Well, alright. They see things in sticks that I don't, is all. Nesting pigeons generally didn't prefer my suggested sticks when I tried providing some: probably too neat, lacking structural potential, since they have to be hooked and wedged and woven together.

I always tell my kid, be nice to crows, they've got a long memory.

I keep trying to feed them, but while there are crows in the neighborhood, they rarely fly near our house. I wonder if someone on the block was mean to them, once.


Do they really have long memories, or are they just jerks, and people who feel guilty about something they've done mistakenly think their behavior is related?

I ask because I've been dive bombed by crows twice in my life while just peacefully walking, and I've never done anything to them. So I know they can be jerks for no reason.


From the article:

  On a slate-gray Sunday morning last month, a man in an ogre mask trudged across the campus of the University of Washington in Seattle. He passed prospective students and their parents, who paused their tour of the school to gawk at this person stalking the grounds looking like an actor in a low-budget Halloween thriller.

  The character in the mask was John Marzluff, a professor who has spent his career studying human-crow interaction. Dr. Marzluff has developed a high regard for the birds’ intelligence. He describes crows as “flying monkeys,” because of their aptitude as well as their large brains relative to their size.

  How long do crows hold a grudge? Dr. Marzluff believes he has now answered the question: around 17 years.

  His estimate is based on an experiment that he began in 2006 on the Washington campus. Dr. Marzluff captured seven crows with a net while wearing that ogre mask. The birds were soon set free, but, Dr. Marzluff says, the episode traumatized the crows and other members of the murder that witnessed it.

 To test how long the campus’s birds would hold onto their grudge, Dr. Marzluff or his research assistants would put on the ogre mask periodically and walk around campus, recording how many crows let out aggressive caws, a sound that experts call scolding. The number of scolding crows crescendoed around seven years into the experiment, when around half the crows he encountered cawed vociferously.

  Over the next decade, according to data Dr. Marzluff has collected but not yet published, the numbers of grudge-holding crows gradually tapered off.

  During his September walk, Dr. Marzluff recorded in his notebook that he had encountered 16 crows. And for the first time since the experiment began, they all ignored him.

  Christian Blum, a cognitive scientist specializing in animal behavior at the University of Vienna, conducted a similar multiyear experiment partly inspired by Dr. Marzluff’s work, using ravens, which are cousins to crows in the corvid family.
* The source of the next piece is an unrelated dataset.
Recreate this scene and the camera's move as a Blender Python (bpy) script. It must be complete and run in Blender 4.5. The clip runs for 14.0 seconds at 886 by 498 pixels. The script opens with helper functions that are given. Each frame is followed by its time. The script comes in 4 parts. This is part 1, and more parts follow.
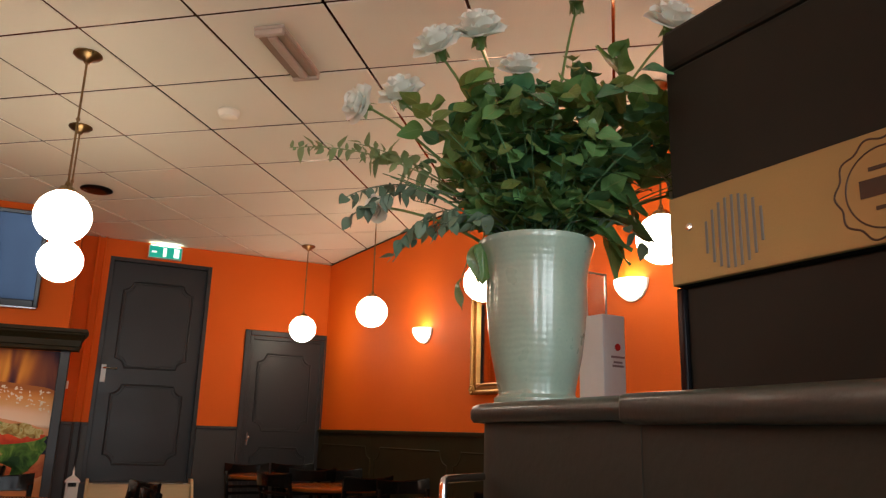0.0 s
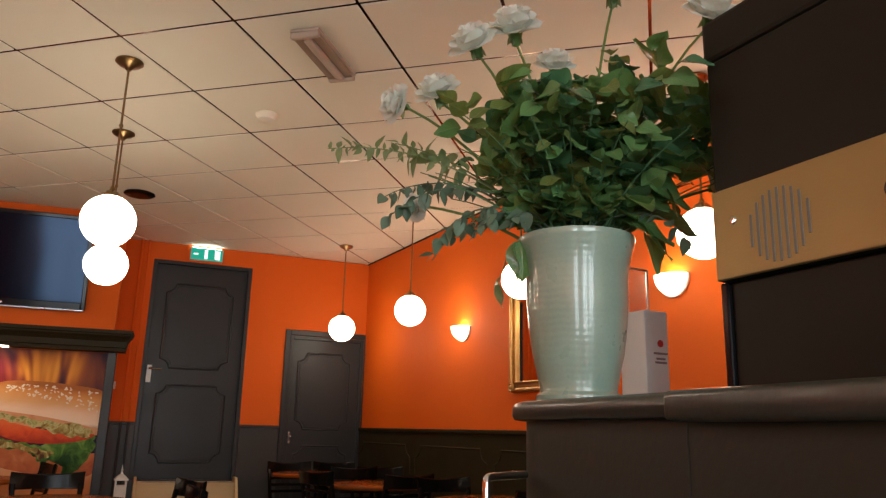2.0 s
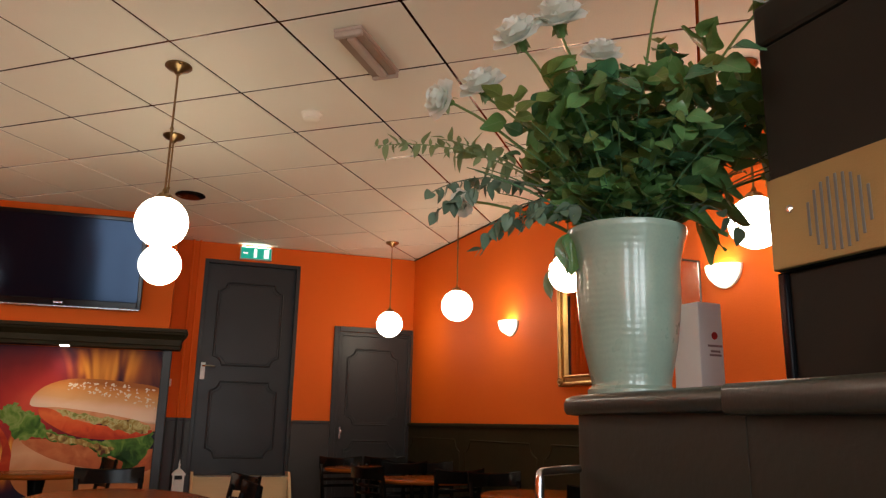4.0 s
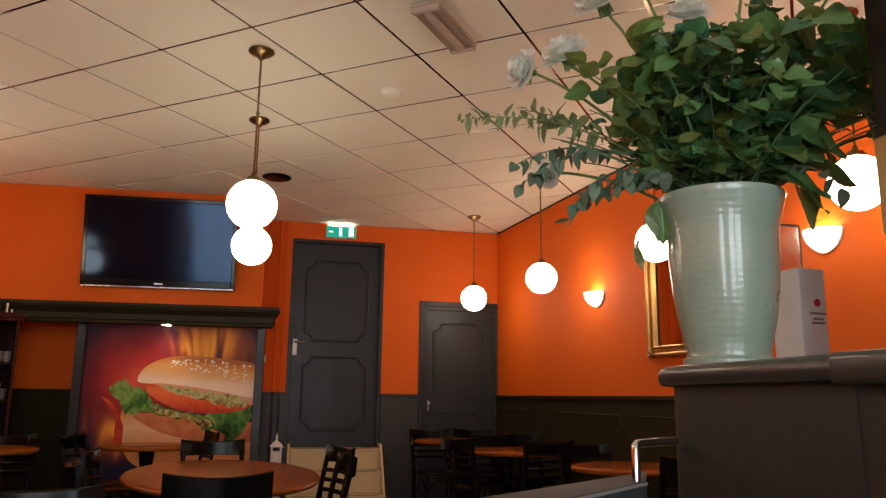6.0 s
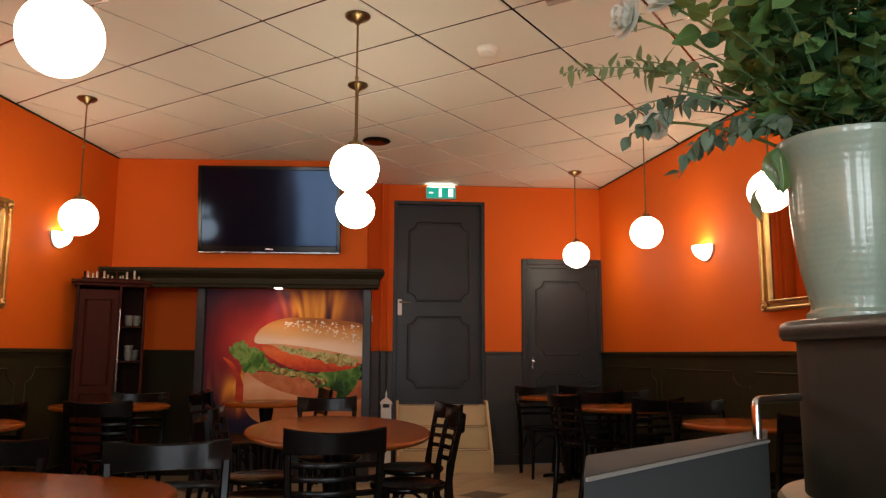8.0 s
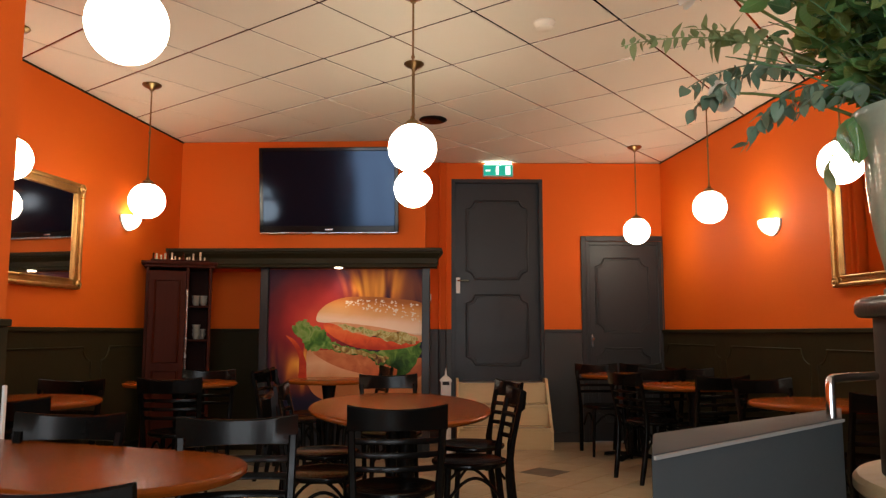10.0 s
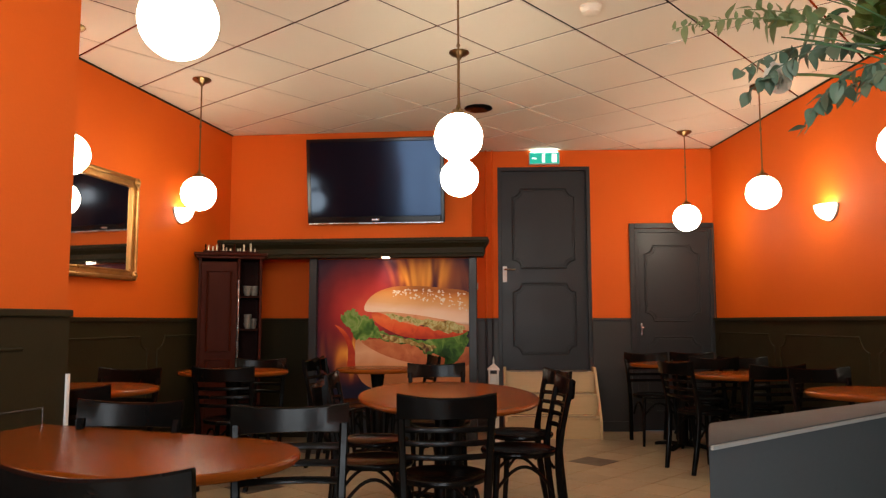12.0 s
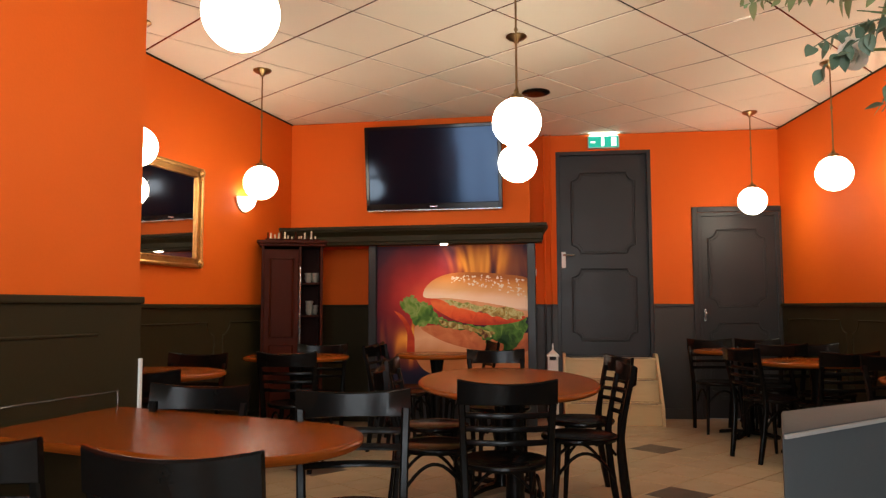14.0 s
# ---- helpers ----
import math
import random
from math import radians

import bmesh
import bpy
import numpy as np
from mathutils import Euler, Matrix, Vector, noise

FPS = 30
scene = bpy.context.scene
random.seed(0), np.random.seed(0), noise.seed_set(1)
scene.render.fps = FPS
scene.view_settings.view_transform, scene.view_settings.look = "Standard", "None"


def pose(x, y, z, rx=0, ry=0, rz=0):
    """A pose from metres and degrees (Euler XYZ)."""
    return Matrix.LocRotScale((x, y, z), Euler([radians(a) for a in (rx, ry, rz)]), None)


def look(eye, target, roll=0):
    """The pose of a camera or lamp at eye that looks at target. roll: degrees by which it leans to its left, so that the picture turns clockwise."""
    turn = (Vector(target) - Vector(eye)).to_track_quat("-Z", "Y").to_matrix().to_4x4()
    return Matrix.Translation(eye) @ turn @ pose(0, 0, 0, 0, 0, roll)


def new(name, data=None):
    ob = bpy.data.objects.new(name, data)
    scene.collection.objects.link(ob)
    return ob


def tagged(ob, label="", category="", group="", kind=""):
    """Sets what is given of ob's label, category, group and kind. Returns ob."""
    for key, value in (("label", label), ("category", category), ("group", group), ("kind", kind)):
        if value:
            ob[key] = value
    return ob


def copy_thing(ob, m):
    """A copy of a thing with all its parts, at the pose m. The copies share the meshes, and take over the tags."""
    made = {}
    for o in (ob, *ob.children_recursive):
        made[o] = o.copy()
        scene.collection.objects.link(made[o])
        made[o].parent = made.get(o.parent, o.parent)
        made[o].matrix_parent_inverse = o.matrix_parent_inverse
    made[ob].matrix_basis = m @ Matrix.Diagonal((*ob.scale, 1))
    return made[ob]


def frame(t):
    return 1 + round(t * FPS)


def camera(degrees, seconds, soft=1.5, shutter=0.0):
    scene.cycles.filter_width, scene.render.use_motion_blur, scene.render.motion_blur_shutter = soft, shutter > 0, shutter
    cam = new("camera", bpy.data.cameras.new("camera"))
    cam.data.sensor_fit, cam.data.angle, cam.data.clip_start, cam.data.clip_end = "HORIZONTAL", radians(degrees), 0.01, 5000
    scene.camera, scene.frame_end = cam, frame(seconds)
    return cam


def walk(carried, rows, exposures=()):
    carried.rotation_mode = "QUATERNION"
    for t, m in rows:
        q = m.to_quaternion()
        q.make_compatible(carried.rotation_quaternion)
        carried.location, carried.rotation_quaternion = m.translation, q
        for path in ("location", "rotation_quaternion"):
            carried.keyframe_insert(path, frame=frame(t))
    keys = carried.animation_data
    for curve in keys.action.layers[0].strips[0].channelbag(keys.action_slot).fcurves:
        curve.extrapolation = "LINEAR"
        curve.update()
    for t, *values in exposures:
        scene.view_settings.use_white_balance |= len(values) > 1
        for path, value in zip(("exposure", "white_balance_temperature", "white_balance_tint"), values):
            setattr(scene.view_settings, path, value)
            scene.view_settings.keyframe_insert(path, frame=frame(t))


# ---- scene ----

  “They are also excellent grudge holders,” Dr. Blum said of ravens.

  In the study, which ran from 2011 to 2015, Dr. Blum and his colleagues wore a mask and carried a dead raven past an aviary filled with live ravens. They then donned a different mask, a control, and walked through without the dead raven.
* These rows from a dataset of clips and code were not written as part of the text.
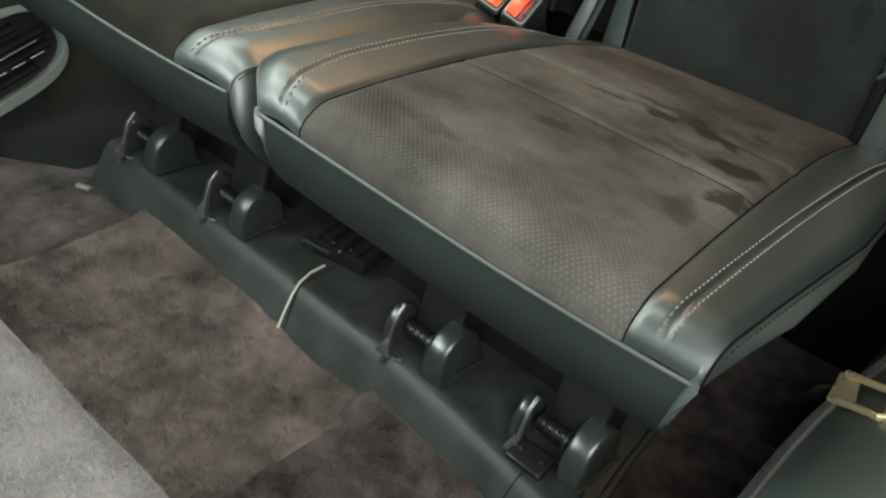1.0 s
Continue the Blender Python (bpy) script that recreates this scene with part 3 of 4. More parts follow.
# white lint on the left cushion
random.seed(4)
vs_, fs_ = [], []
for k in range(11):
    u_, y_ = random.uniform(-0.10, 0.14), random.uniform(0.06, 0.48)
    p_, r_, t_ = Vector(turned(u_, y_, top_z(u_, y_) + 0.0006)), random.uniform(0.00025, 0.0005), random.uniform(0, 3.1)
    for a_, b_ in ((2.2, 0), (0, 0.7), (-2.2, 0), (0, -0.7)):
        vs_.append(p_ + Vector((a_ * math.cos(t_) - b_ * math.sin(t_), a_ * math.sin(t_) + b_ * math.cos(t_), 0)) * r_)
    vs_.append(p_ + Vector((0, 0, r_)))
    i_ = 5 * k
    fs_ += [(i_, i_ + 1, i_ + 4), (i_ + 1, i_ + 2, i_ + 4), (i_ + 2, i_ + 3, i_ + 4), (i_ + 3, i_, i_ + 4), (i_ + 3, i_ + 2, i_ + 1, i_)]
tagged(solid("lint", vs_, fs_, BRIGHTPL, None, smooth=False), "white lint specks lying on the suede cushion", "lint", kind="stuff")

# ---- shell of the cabin ----
def wall(name, f, us, vs, thick, mat, hint, label, category="wall"):
    return tagged(shell(name, f, us, vs, thick, mat, None, hint=hint), label, category, kind="structure")


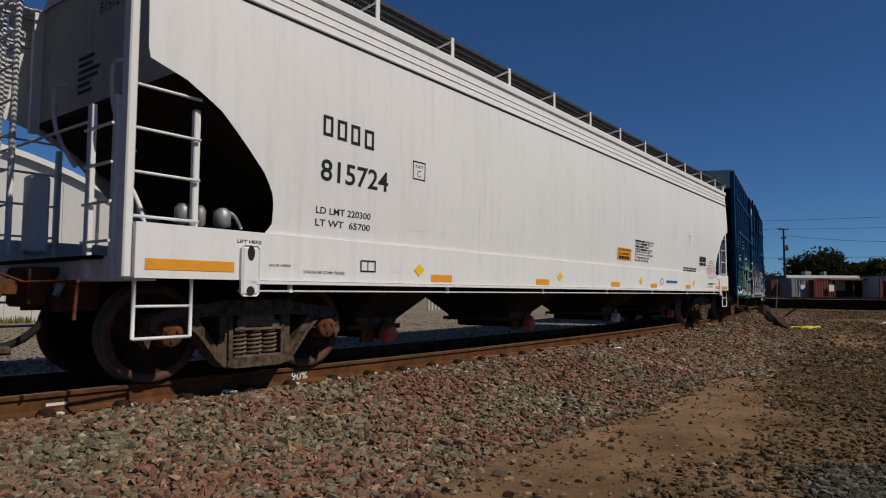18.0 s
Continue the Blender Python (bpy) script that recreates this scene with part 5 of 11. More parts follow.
def scrawl(car, side, X, x0, z0, x1, z1, mat, w, seed, n=6, lift=4, label="illegible scrawled tag"):
    """A tag that cannot be read: quick angular hooks and loops of a spray line, leaning forward."""
    rng = random.Random(seed)
    kinds = (((0.0, 0.2), (0.3, 1.0), (0.5, 0.1), (0.2, 0.5), (0.9, 0.6)), ((0.9, 0.9), (0.1, 0.6), (0.6, 0.2), (0.5, 0.9), (1.0, 0.1)), ((0.0, 0.5), (0.5, 1.0), (0.8, 0.3), (0.3, 0.0), (0.2, 0.7), (1.0, 0.8)),
             ((0.1, 1.0), (0.6, 0.6), (0.0, 0.3), (0.7, 0.0), (0.9, 0.7)), ((0.0, 0.1), (0.4, 0.8), (0.7, 0.4), (0.4, 0.2), (1.0, 1.0)))
    m = max(3, n)
    wide, h, lines = (x1 - x0) / m, z1 - z0, [[]]
    for i in range(m):
        if i == m // 2:
            lines.append([])
        d, up = rng.uniform(0.8, 1.2), rng.uniform(-0.08, 0.12)
        lines[-1] += [(x0 + wide * (i + p * 1.3 + 0.15 * q) + rng.uniform(-0.15, 0.15) * wide, z0 + h * (q * d * 0.9 + up) - (x1 - x0) * i / m * 0.06) for p, q in rng.choice(kinds)]
    if rng.random() < 0.5:
        lines.append([(x0, z0 - h * 0.08), (x0 + (x1 - x0) * 0.6, z0 - h * 0.14), (x1, z0 + h * rng.uniform(-0.1, 0.1))])
    w = min(w * 0.7, 0.11 * h, 0.28 * wide)
    return strokes(car, side, X, lines, w, mat, lift, "tag", label)


def blobs(car, side, X, shapes, mat, lift, name="graffiti", label=""):
    bm = bmesh.new()
    for pts in shapes:
        patch(bm, [(X(x), z) for x, z in pts])
    return side.lay(name, bm, mat, car, lift, label)


def clouds(car, side, X, spots, mat, lift, label=""):
    for k, (x, z, rx, rz) in enumerate(spots):
        bm = bmesh.new()
        mist(bm, X(x), z, rx, rz)
        bmesh.ops.bisect_plane(bm, geom=bm.verts[:] + bm.edges[:] + bm.faces[:], plane_co=(X(0) + 0.16, 0, 0), plane_no=(1, 0, 0), clear_inner=True)
        side.lay("overspray", bm, mat, car, lift + 0.15 * k, label)


def drips(car, side, X, x0, x1, z, h, mat, seed, lift=3, n=14, label="ragged painted patches along the sill"):
    rng = random.Random(seed)
    bm = bmesh.new()
    for i in range(n):
        a = x0 + (x1 - x0) * (i + rng.random() * 0.5) / n
        w = (x1 - x0) / n * rng.uniform(0.4, 0.95)
        t = h * rng.uniform(0.4, 1.2)
        patch(bm, [(X(a), z), (X(a + w), z), (X(a + w * rng.uniform(0.8, 1)), z + t * rng.uniform(0.5, 1)), (X(a + w * 0.5), z + t), (X(a + w * 0.1), z + t * rng.uniform(0.4, 1))], 3)
    side.lay("graffiti", bm, mat, car, lift, label)


M_WHITE, M_LILAC, M_MINT, M_SKY = misty("white overspray", (0.6, 0.56, 0.54), 0.45), misty("lilac overspray", (0.36, 0.22, 0.36), 0.8), misty("mint overspray", (0.10, 0.36, 0.28), 1.0), misty("blue overspray", (0.30, 0.52, 0.62), 0.8)
M_LEMON, M_OLIVE, M_BLACK = misty("yellow overspray", (0.50, 0.52, 0.16), 0.5), misty("olive overspray", (0.26, 0.30, 0.06), 0.8), misty("black overspray", (0.02, 0.02, 0.02), 0.9)

# ---- tank car
words(tank, side_t, XT, [("58", -3.98, 1.87, -3.69, 2.06), ("1", -4.2, 1.87, -4.08, 2.06)], STENCIL)
framed(tank, side_t, XT, -3.50, 1.84, -3.24, 2.06, "C")
slabs(tank, side_t, XT, [(-3.63, 2.22, -3.52, 2.69), (-1.15, 2.23, -1.06, 2.69), (1.54, 2.20, 1.64, 2.67), (4.64, 2.24, 4.75, 2.72), (7.58, 1.98, 7.68, 2.86), (-6.2, 2.22, -6.1, 2.69)], ORANGE)
slabs(tank, side_t, XT, [(1.89, 1.56, 2.42, 2.07), (6.10, 1.83, 6.45, 2.09), (-4.35, 2.42, -3.92, 2.9)], S_BLACK, "paint_patch", 1, "flat black overpainted patch")
slabs(tank, side_t, XT, [(2.46, 1.63, 3.13, 1.92)], YELLOW, "placard", 3, "yellow emergency placard")
fine(tank, side_t, XT, [(2.56, 1.84, 0.44, 0.045, 1), (2.56, 1.78, 0.44, 0.045, 1), (2.50, 1.67, 0.58, 0.09, 1)], STENCIL_BLACK, 4)
fine(tank, side_t, XT, [(3.29, 1.78, 0.83, 0.13, 3), (7.08, 2.02, 0.2, 0.2, 3)], STENCIL)
bm = bmesh.new()
ring_on(bm, XT(6.2), 2.28, XT(7.15), 2.70, 0.012)
for k in range(6):
    quad(bm, XT(6.2), 2.34 + 0.058 * k, XT(7.15), 2.348 + 0.058 * k)
for x in (6.55, 6.75, 6.95):
    quad(bm, XT(x), 2.28, XT(x) + 0.01, 2.70)
bars_on(bm, XT(6.22), 2.29, 0.9, 0.40, 7)
side_t.lay("data_table", bm, STENCIL, tank, 2, "white ruled test-date table")
bm = bmesh.new()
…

  Just as in Dr. Marzluff’s experiment, the ravens scolded the “dangerous” mask — even without any dead raven present — with much higher frequency than they did the control. And the scolding lasted for the duration of the experiment, suggesting that ravens’ grudges were also very long lasting.

Thank you for quoting that. I haven't find a way around the Times new wall yet.

I have read stories of crows bringing gifts to people who treated them well, and there is an account in this article of two crows who were fed by a person then guarding that person from an aggressive crow.

The article says they're not great at differentiating between individuals that look similar. They may be dive-bombing you because someone who looks a bit like you once mistreated them.